Далёкая музыка (Аллилуева) - страница 31

Я забирала свои записки и редактируемые страницы с собой, и мы вместе проводили часы у бассейна, занимаясь каждый своим делом. Мы болтали, когда он приносил ленч из кухни — сандвичи и холодный чай. Я узнала много интересного о жизни современной семинарии в Принстоне, протестантской, преимущественно пресвитерианской.

После окончания семинарии студент уехал в Иран, преподавать там в одной из христианских школ. Это был еще тогда «остров стабильности» (как назвал Иран Джимми Картер, через несколько месяцев решивший поддержать «революцию» мусульман-экстремистов и бросивший на произвол судьбы шаха, которого Америка же посадила на престол…). Во всяком случае, в 1968 году Иран еще был «оазисом мира и гармонии», и мой студент долго потом писал мне оттуда интересные и восхищенные письма. Религиозная терпимость тогда, по его словам, была там полнейшая. Жаль, что мне ничего неизвестно о последующей судьбе этого славного молодого американца.

В то приятное, беспечное лето, а также и в последующее, я часто ездила в Нью-Йорк автобусом, чтобы работать с моим редактором Диком Пассмором над окончательным текстом (переводом) «Только одного года». После того, как Павел Александрович Чавчавадзе закончил перевод и пришли гранки, мы должны были их вычитать. Я также вычитывала с русским редактором русский, оригинальный текст для русского издания.
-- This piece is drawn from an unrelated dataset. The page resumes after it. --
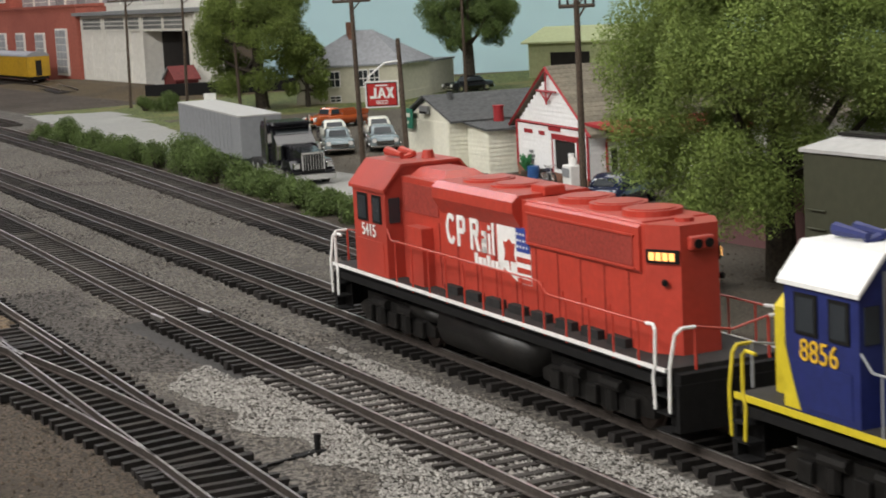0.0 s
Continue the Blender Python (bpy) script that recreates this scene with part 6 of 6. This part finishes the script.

Дик Пассмор курил не переставая, а я тянула свой чай с сахаром. Мы сидели в издательстве «Харпер энд Роу», в комнате без окон, но, слава Богу, с хорошей вентиляцией и кондиционером. Ввиду того, что пол в комнате был покрыт от стены до стены красным ковром, а может быть, и еще по какой-то причине, — комнату, смеясь, называли «Кремль». Так вот, засев в этом «Кремле», мы должны были срочно сдать гранки и проводили там бесчисленные часы. Мы сопоставляли, страницу за страницей, английский текст с русским переводом, и иногда переправляли его, находя лучший эквивалент. То были дни громадного внутреннего удовлетворения для меня, так как я знала, что такое перевод (я переводила раньше в Москве), и потому что это была работа со словом, к которой я расположена по природе.

«Почему мы не могли вот так же работать здесь над вашей первой книгой?» — спрашивал не раз Дик Пассмор, очевидно удивлявшийся, что же было причиной моего полного отсутствия, как автора, в те дни 1967 года.

«Не спрашивайте об этом у меня, — отвечала я ему. — Это не было моим решением, я знала, что это было глупо». И до сих пор не могу понять, почему нужно было отстранить меня от работы, которую всякий автор обязан выполнить сам.